Die für Flüchtlingspolitik zuständige Sozialsenatorin Elke Breitenbach (LINKE) warnte davor, vorschnelle Schlüsse zu ziehen: »Man muss jetzt erst einmal die Untersuchungen abwarten.«
Tatsächlich verdichteten sich im Laufe des Dienstags die Zweifel, dass der Tatverdächtige nicht der Täter ist. Das bestätigte auch Generalbundesanwalt Peter Frank.
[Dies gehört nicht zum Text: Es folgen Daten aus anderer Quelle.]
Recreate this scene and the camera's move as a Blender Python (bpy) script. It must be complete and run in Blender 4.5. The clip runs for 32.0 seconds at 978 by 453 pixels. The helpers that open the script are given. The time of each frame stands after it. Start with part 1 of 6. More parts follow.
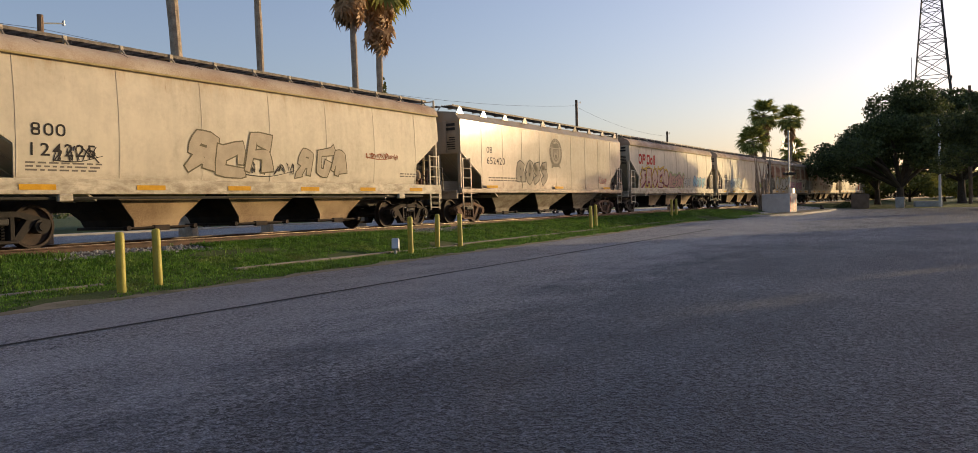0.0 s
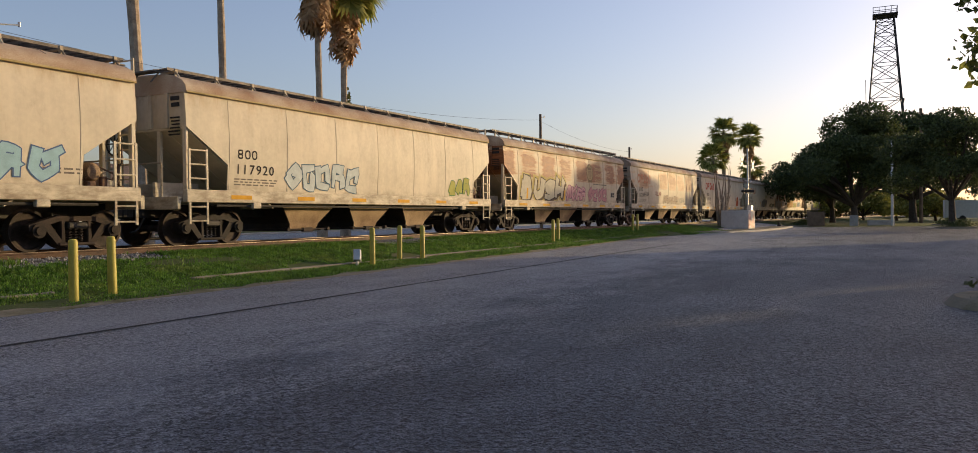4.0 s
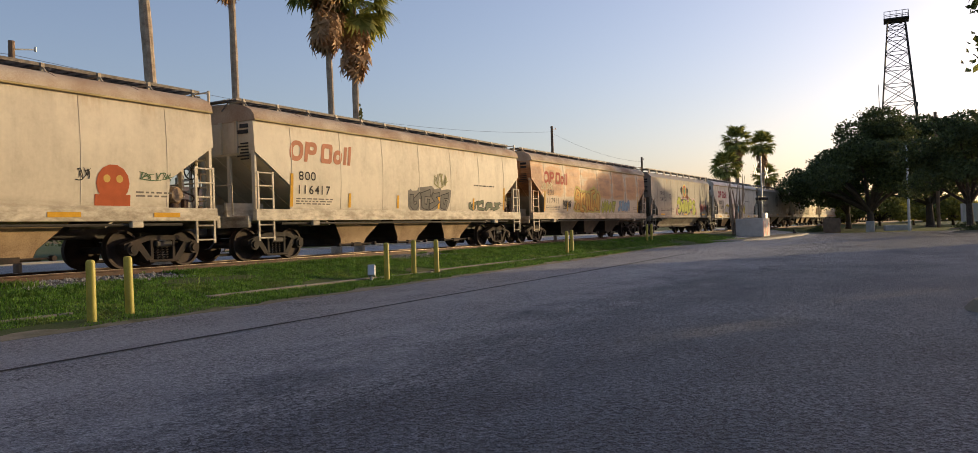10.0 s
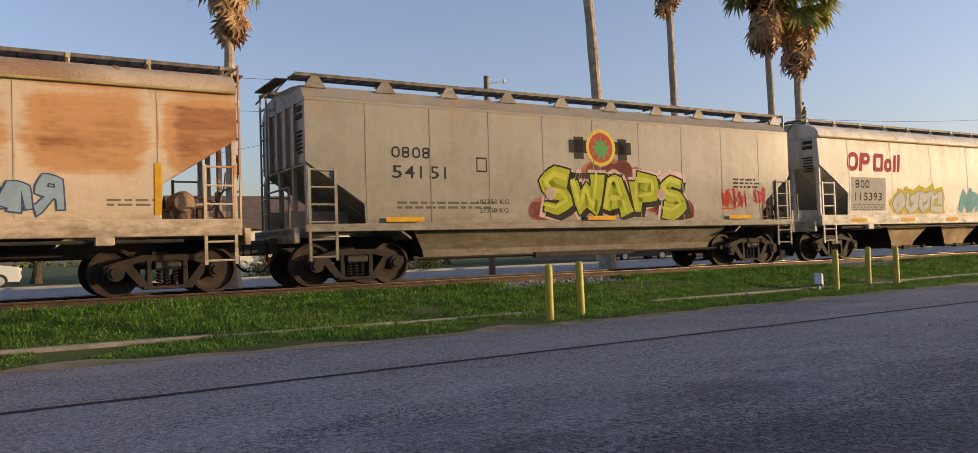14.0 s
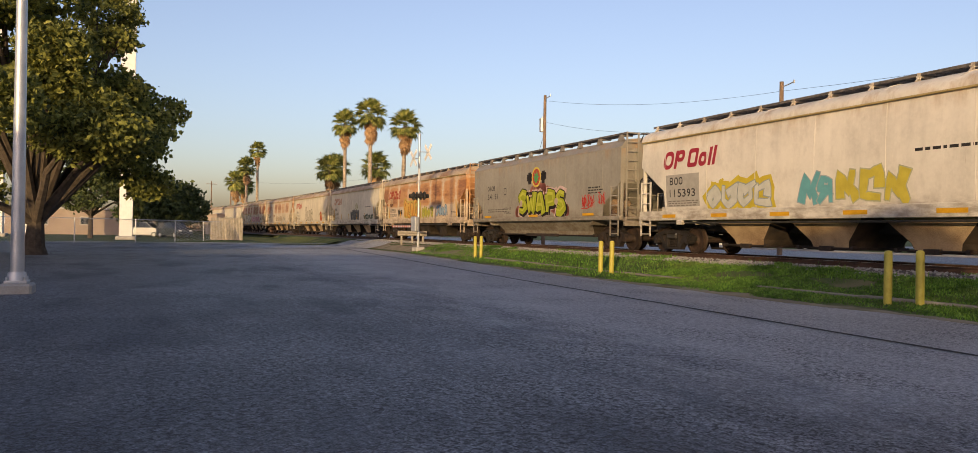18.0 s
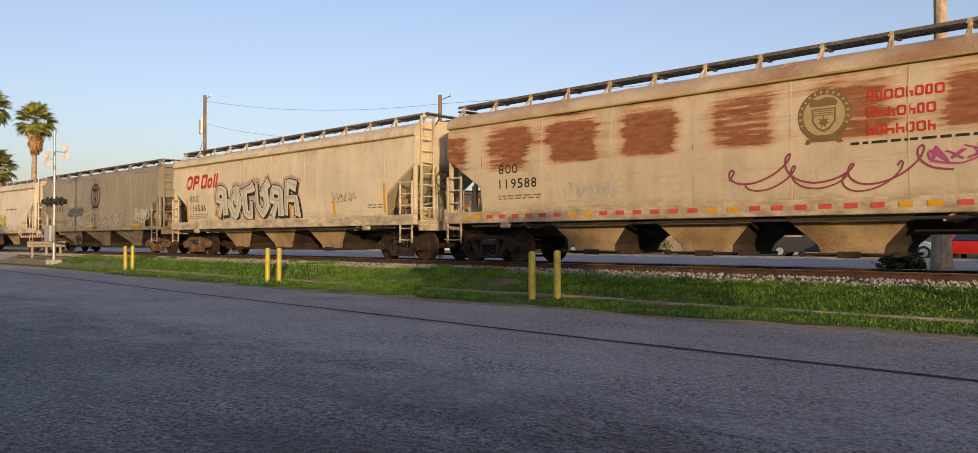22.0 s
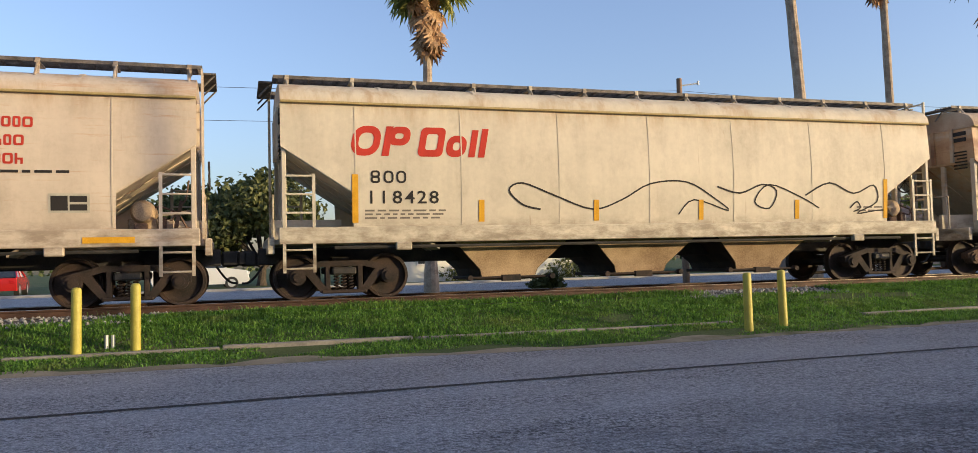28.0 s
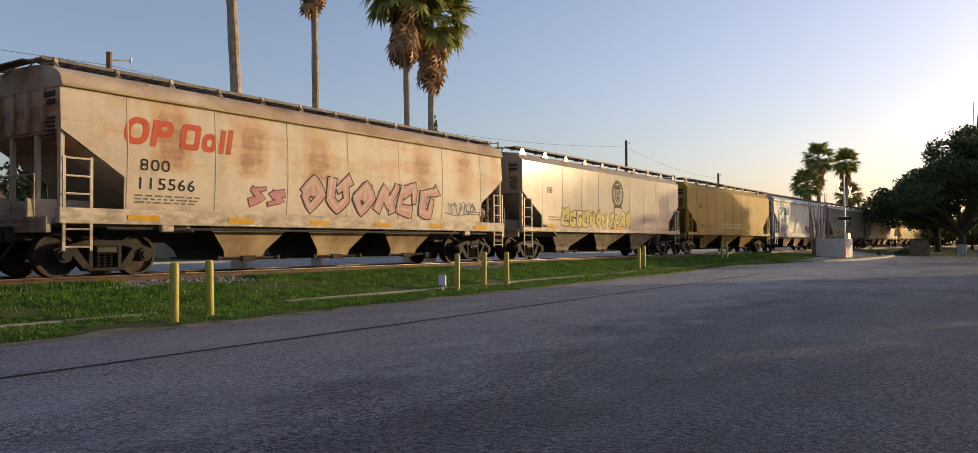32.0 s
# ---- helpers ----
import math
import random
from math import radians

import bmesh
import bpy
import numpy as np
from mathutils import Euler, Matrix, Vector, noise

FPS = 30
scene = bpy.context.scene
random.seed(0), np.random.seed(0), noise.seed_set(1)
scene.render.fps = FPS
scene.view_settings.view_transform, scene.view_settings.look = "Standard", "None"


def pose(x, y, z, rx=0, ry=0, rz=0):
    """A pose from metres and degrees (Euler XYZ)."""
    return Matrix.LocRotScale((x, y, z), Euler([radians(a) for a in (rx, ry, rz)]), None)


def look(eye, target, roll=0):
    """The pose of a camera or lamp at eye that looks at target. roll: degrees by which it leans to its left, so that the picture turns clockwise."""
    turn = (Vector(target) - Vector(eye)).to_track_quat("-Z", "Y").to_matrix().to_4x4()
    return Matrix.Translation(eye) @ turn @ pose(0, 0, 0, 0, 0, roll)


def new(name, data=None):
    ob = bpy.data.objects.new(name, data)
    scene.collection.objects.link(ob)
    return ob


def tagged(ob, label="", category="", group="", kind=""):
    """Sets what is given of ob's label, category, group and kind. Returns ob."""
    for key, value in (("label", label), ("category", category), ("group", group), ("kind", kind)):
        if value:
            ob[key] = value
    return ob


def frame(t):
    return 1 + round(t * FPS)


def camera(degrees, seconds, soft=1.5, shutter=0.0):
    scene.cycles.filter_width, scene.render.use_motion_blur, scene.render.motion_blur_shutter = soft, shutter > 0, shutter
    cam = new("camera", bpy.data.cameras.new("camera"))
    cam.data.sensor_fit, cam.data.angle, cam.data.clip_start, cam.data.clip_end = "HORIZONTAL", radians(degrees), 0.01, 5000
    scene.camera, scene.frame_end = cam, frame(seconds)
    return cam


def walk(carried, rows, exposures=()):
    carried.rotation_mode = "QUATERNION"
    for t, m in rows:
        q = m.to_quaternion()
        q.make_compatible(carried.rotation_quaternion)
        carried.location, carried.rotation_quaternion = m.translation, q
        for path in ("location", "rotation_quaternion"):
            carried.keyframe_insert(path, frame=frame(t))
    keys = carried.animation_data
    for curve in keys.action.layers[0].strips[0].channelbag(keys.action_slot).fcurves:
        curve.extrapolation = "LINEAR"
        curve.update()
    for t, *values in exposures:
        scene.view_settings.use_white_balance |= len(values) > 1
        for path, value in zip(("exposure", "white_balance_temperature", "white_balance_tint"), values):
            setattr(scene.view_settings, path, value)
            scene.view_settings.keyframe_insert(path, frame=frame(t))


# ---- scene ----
EXPOSURES = [(0.0, 0.7, 6300, 10), (12.0, 0.72, 6300, 10), (13.5, 0.85, 6300, 11), (16.0, 0.95, 6350, 14), (18.0, 0.80, 6500, 13), (21.0, 0.8, 6550, 12), (23.0, 0.78, 6450, 11), (24.0, 0.76, 6000, 9), (25.5, 0.96, 5700, 7), (27.5, 1.17, 5700, 7), (29.0, 1.17, 5850, 7), (30.5, 0.93, 6150, 9), (32.0, 0.75, 6300, 10)]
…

Während die Gedächtniskirche am Dienstag gut besucht wurde, waren die zum Teil gesperrte Tauentzienstraße und der Kurfürstendamm, die beliebteste Einkaufsmeile im Westteil der Stadt, verhältnismäßig leer. »Es ist schon ein seltsames Gefühl, hier heute zu arbeiten«, sagte eine Verkäuferin in einem Geschäft gegenüber dem Weihnachtsmarkt. Sie sei froh, dass heute weniger Kunden in den Laden kämen. Das Geschäft an diesem Tag ganz zu schließen, habe aber nicht zur Debatte gestanden.
Für 15 Uhr hatte Innensenator Andreas Geisel (SPD) zu einer landesweiten Schweigeminute aufgerufen. Das Brandenburger Tor sollte um 18 Uhr in den Farben der Bundesrepublik und den Berliner Landesfarben beleuchtet werden.